Wednesday, September 02, 2009

Lies, damned lies and statistics

A doctor writing in Online Opinion neatly illustrates a statistical trick used to spin messages, usually fooling journalists into parroting figures that mislead readers. The same trick is used by prohibitionists -- and also swallowed uncritically by lazy journalists.

Dr Andrew Gunn, editor of New Doctor, writes:
The science underlying modern pharmaceuticals gets distorted by commercial considerations. Manufacturers quite naturally seek to present their products favourably, for instance, by highlighting relative risk reduction when absolute risk reduction gives a more accurate picture of a drug’s efficacy. If trials suggest a medication will reduce a patient’s risk of stroke over the next five years from, say, 4 per cent to 3 per cent then the relative risk reduction is an impressive-sounding 25 per cent (the risk reduces by one fourth) but the absolute risk reduction is a measly 1 per cent (one chance in a hundred).
Prohibitionists reverse the effect, as noted elsewhere in this blog, typically in alarmist messages about cannabis and psychosis. A 40% increase in risk sounds horrifying but if it's happening among far less than 1% of users it falls into perspective.

They should teach this statistical trick in journalism school.


Anonymous said...

An interesting comment, but why not use real numbers.

The author says a 40% increase on less than 1% is not significant.

So lets say 1 million people using. Natural pyschosis 10,000.
Additional pyschosis 4,000 people.

Still a big number.

The Editor said...

That's very true. But, firstly, the link between cannabis and psychosis has still not shown to be causal (some research does, other research shows the opposite).

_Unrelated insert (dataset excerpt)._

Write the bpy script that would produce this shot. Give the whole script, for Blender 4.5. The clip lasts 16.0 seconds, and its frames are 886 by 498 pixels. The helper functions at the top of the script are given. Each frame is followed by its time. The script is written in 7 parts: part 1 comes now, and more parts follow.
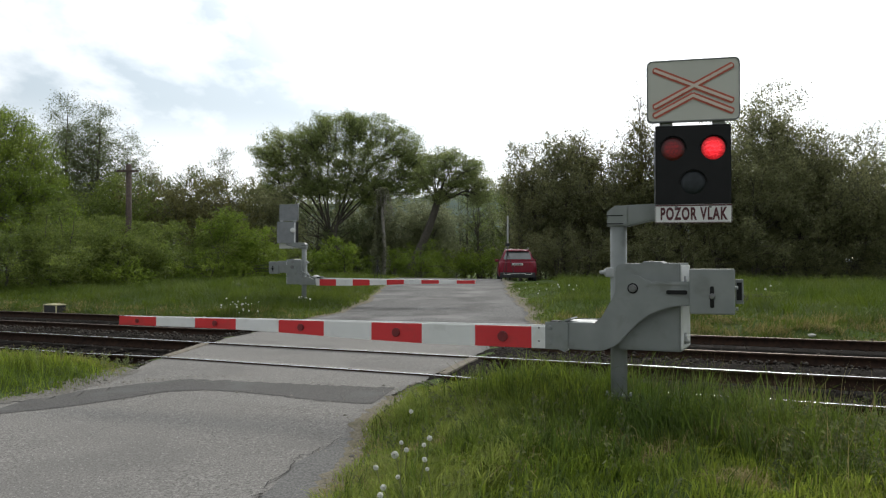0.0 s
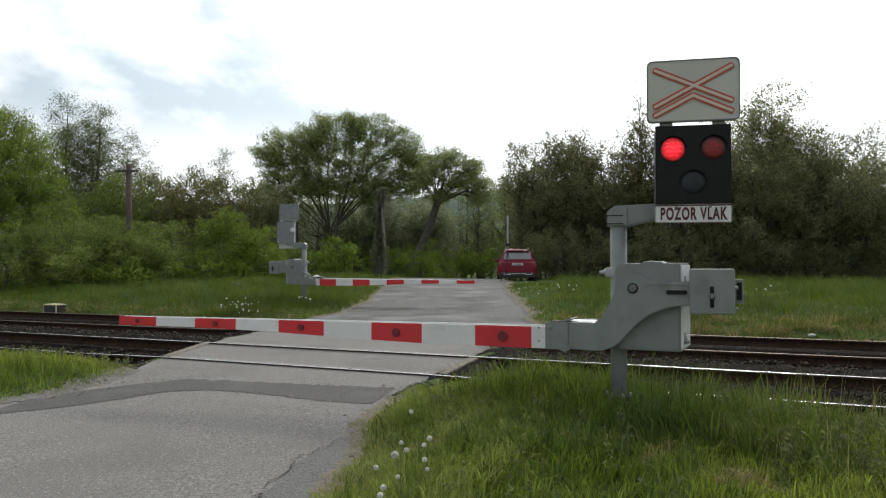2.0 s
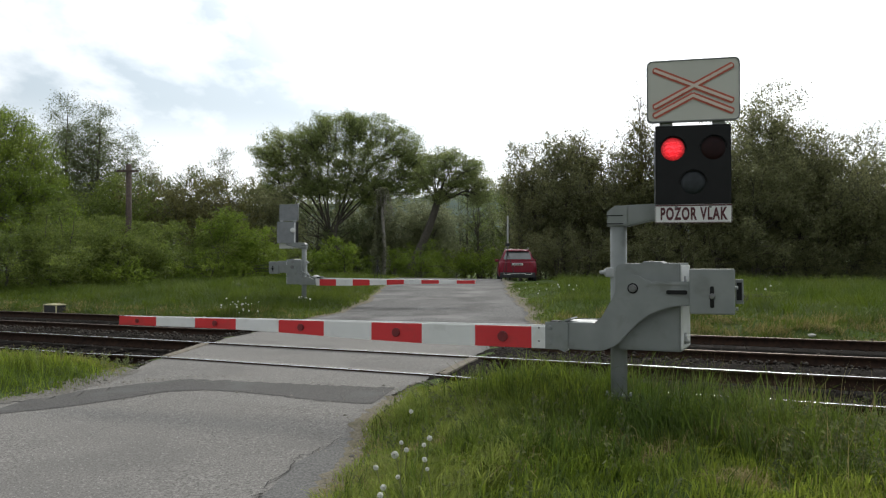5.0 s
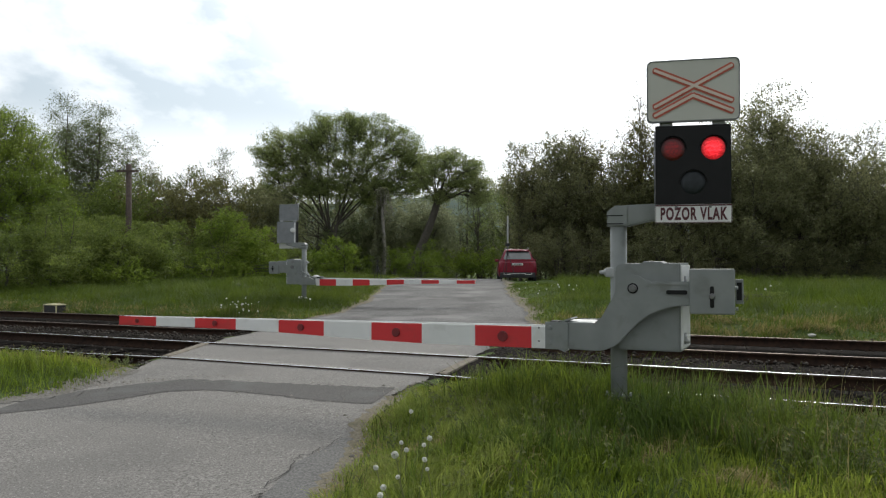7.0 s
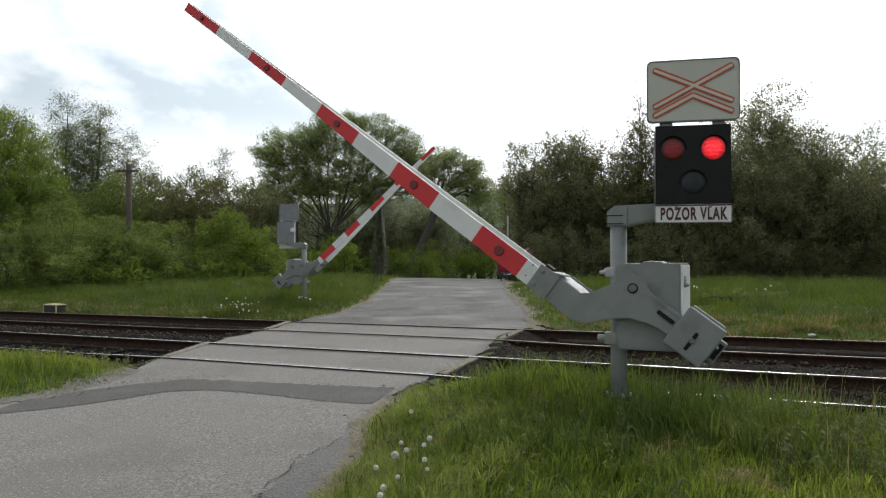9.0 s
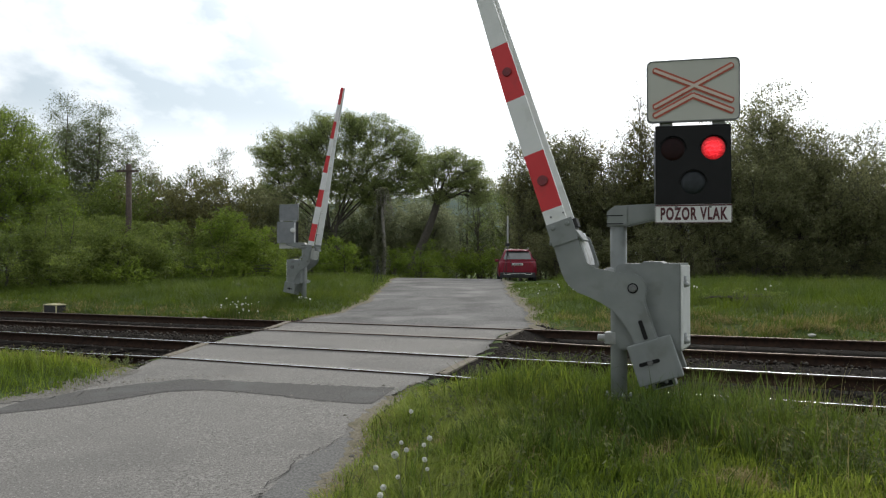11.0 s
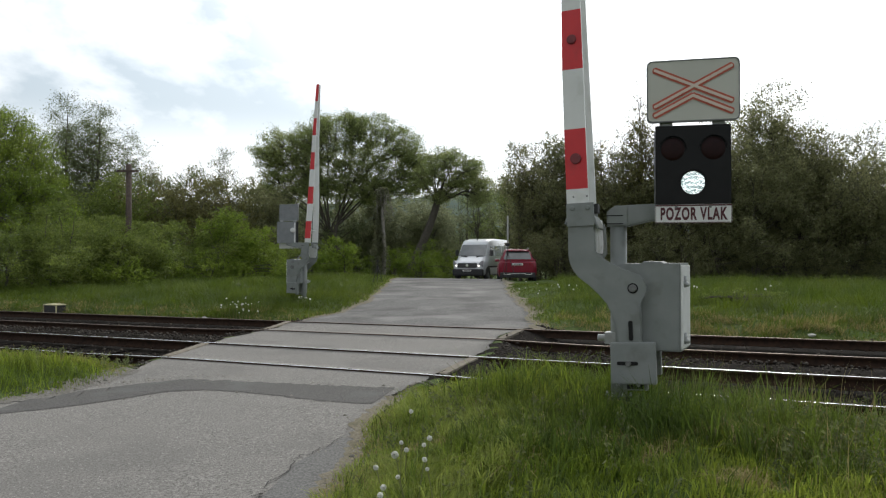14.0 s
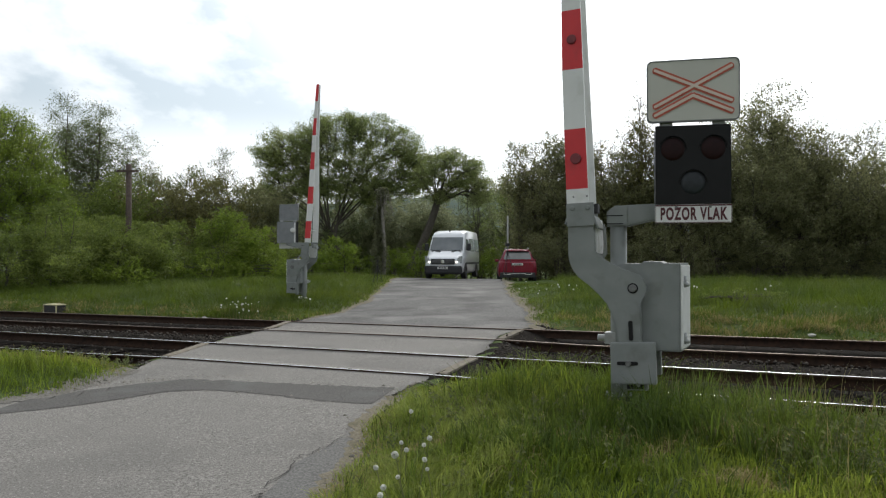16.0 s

Also psychosis hasn't significantly increased along with the massive increase in cannabis use in the west over the past four decades.

But to the statistical point, Anon's figures would still leave 999,996,000 healthy people being persecuted by ineffective laws that haven't stopped the problems anyway. I'm not saying cannabis is harmless, just that the harms get exaggerated and prohibition is not the way to solve problems.